### What is expected
Please quote exactly the lines below from the line containing "keys = carried.animation_data" to the line containing "setattr(scene.view_settings, path, value)", both lines included, and nothing else.

────

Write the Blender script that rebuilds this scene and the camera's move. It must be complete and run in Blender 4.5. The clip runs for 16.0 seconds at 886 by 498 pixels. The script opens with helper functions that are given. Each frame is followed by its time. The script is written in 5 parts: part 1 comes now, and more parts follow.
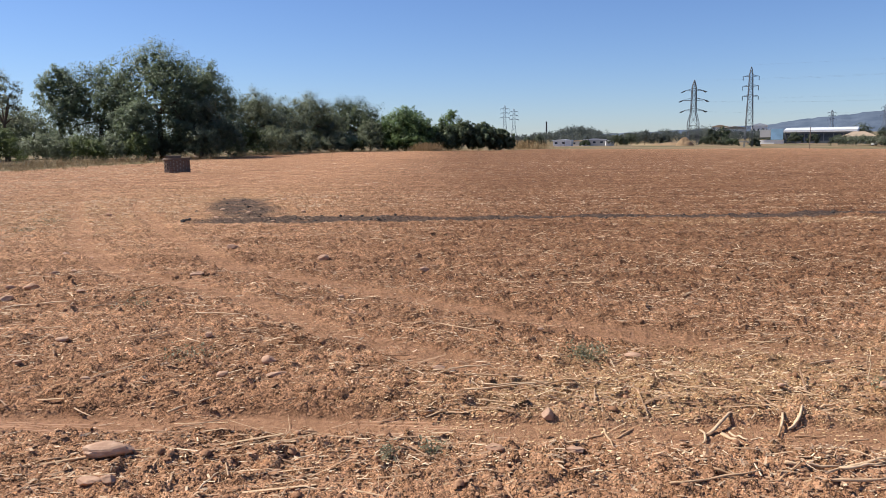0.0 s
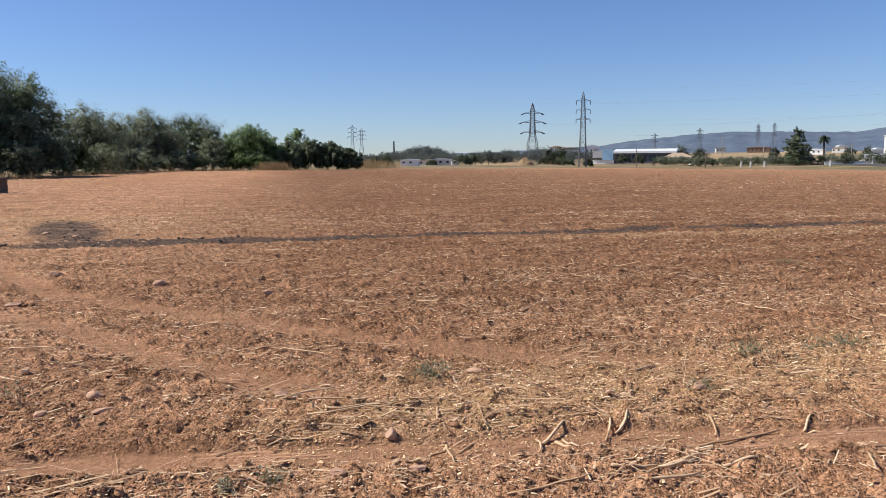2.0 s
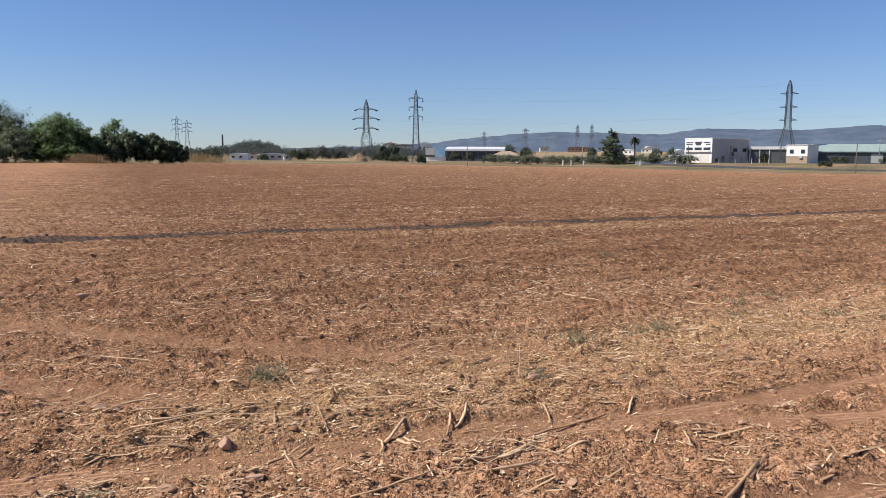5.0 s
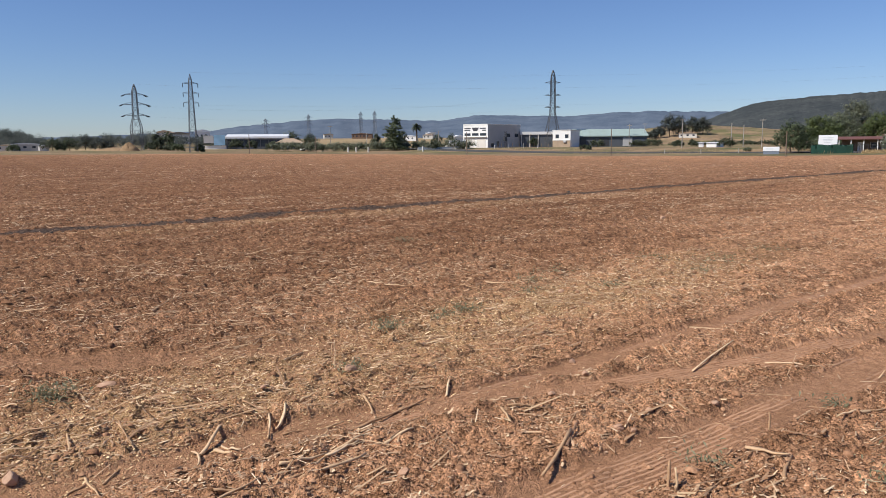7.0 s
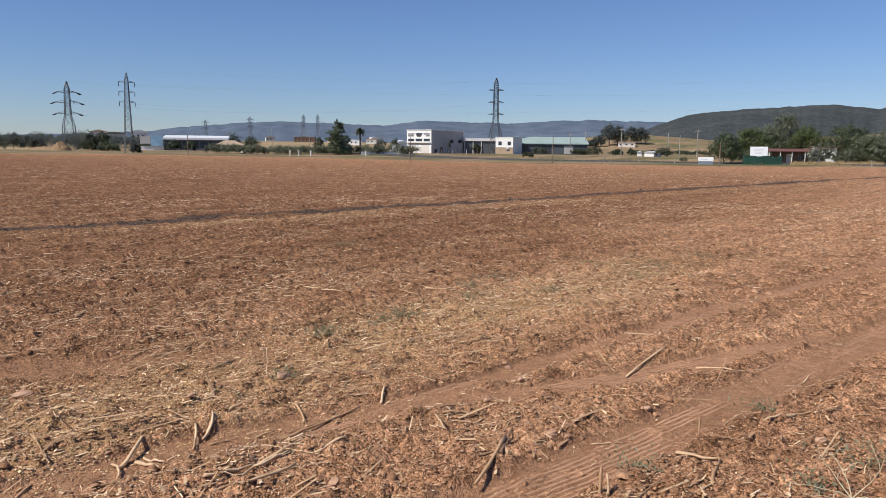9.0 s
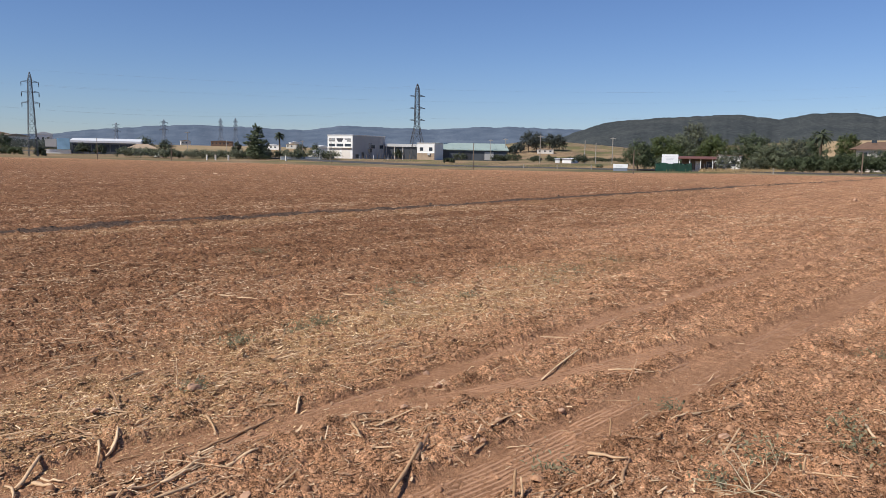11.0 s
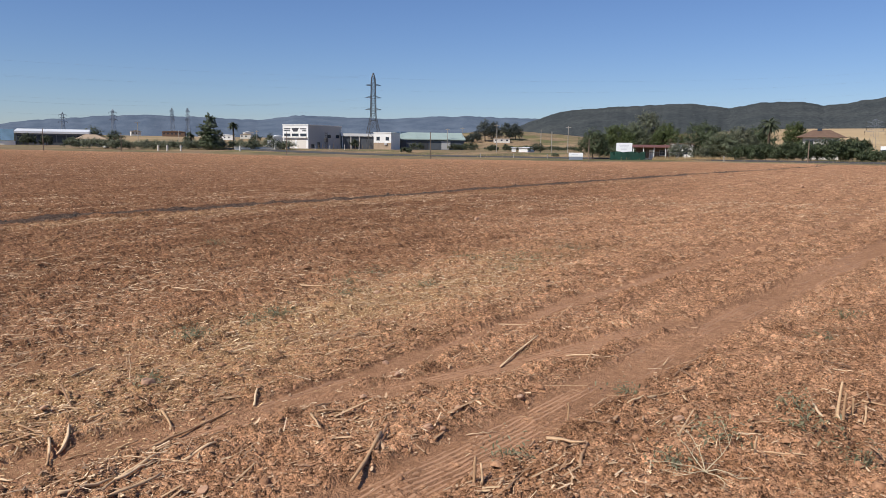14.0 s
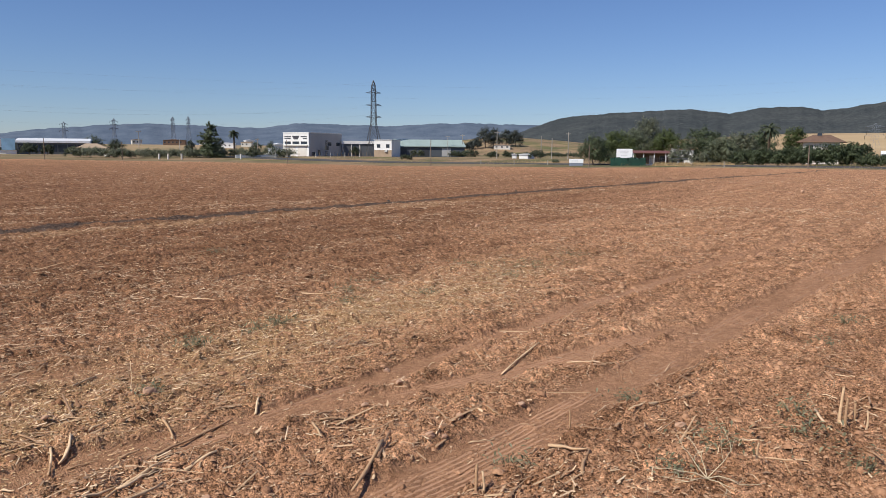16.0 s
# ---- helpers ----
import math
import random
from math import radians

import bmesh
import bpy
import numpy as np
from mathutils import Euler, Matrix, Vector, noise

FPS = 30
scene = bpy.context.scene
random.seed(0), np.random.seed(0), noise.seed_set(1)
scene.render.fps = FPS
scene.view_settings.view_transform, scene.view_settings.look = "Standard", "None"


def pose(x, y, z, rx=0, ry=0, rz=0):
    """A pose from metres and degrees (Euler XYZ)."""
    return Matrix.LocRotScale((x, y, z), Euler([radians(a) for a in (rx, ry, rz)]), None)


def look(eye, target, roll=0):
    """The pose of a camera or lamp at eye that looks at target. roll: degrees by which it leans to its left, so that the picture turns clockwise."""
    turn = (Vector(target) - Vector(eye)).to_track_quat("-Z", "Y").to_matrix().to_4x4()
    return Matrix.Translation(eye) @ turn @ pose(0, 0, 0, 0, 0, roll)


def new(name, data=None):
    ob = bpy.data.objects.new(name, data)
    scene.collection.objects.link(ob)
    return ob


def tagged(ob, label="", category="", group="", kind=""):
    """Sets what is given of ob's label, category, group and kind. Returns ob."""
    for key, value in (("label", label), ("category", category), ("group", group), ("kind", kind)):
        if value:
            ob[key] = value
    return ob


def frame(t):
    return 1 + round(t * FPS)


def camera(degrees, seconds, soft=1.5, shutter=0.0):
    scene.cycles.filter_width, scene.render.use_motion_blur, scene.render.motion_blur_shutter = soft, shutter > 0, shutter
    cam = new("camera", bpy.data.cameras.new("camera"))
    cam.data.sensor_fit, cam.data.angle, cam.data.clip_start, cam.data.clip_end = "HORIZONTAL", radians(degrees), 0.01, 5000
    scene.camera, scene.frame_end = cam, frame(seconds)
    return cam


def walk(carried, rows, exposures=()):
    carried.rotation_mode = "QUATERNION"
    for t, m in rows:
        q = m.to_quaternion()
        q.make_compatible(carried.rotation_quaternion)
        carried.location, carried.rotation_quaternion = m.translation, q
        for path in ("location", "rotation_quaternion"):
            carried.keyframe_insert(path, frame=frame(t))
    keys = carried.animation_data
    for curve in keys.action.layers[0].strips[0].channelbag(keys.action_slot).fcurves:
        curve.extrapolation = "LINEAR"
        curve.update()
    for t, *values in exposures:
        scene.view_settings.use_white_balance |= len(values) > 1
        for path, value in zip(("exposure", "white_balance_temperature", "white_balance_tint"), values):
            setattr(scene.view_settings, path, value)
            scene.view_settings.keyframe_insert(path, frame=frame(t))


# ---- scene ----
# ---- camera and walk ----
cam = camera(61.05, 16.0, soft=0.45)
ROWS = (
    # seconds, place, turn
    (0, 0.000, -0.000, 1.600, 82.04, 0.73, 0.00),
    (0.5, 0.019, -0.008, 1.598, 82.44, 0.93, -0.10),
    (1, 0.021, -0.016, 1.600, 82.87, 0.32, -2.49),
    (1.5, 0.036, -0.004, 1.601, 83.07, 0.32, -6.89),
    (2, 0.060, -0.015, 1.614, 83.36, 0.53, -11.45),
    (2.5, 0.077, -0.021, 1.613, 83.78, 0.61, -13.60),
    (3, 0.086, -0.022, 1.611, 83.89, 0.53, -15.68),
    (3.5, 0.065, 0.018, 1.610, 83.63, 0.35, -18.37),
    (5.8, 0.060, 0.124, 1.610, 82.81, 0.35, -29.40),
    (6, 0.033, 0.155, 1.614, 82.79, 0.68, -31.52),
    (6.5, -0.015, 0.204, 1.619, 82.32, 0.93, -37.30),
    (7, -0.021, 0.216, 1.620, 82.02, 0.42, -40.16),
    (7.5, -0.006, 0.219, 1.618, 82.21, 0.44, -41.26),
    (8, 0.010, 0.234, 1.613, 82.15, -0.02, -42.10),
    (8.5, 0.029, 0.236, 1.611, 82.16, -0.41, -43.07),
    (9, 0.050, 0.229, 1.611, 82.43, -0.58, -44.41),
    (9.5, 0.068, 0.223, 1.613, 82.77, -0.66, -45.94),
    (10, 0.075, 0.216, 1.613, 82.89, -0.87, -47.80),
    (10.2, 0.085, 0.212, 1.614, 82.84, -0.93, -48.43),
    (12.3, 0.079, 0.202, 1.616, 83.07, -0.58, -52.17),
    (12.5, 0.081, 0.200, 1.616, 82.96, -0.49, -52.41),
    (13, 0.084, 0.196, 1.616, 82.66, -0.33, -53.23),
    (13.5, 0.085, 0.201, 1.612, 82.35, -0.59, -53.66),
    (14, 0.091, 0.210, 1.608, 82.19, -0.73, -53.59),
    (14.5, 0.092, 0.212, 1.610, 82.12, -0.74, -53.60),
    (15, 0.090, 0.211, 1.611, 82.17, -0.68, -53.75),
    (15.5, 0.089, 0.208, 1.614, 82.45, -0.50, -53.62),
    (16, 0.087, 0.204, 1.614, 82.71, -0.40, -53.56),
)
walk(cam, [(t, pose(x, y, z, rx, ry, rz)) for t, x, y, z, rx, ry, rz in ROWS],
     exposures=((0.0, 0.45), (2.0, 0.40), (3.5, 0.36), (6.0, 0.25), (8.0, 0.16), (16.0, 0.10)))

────

### The solution
    keys = carried.animation_data
    for curve in keys.action.layers[0].strips[0].channelbag(keys.action_slot).fcurves:
        curve.extrapolation = "LINEAR"
        curve.update()
    for t, *values in exposures:
        scene.view_settings.use_white_balance |= len(values) > 1
        for path, value in zip(("exposure", "white_balance_temperature", "white_balance_tint"), values):
            setattr(scene.view_settings, path, value)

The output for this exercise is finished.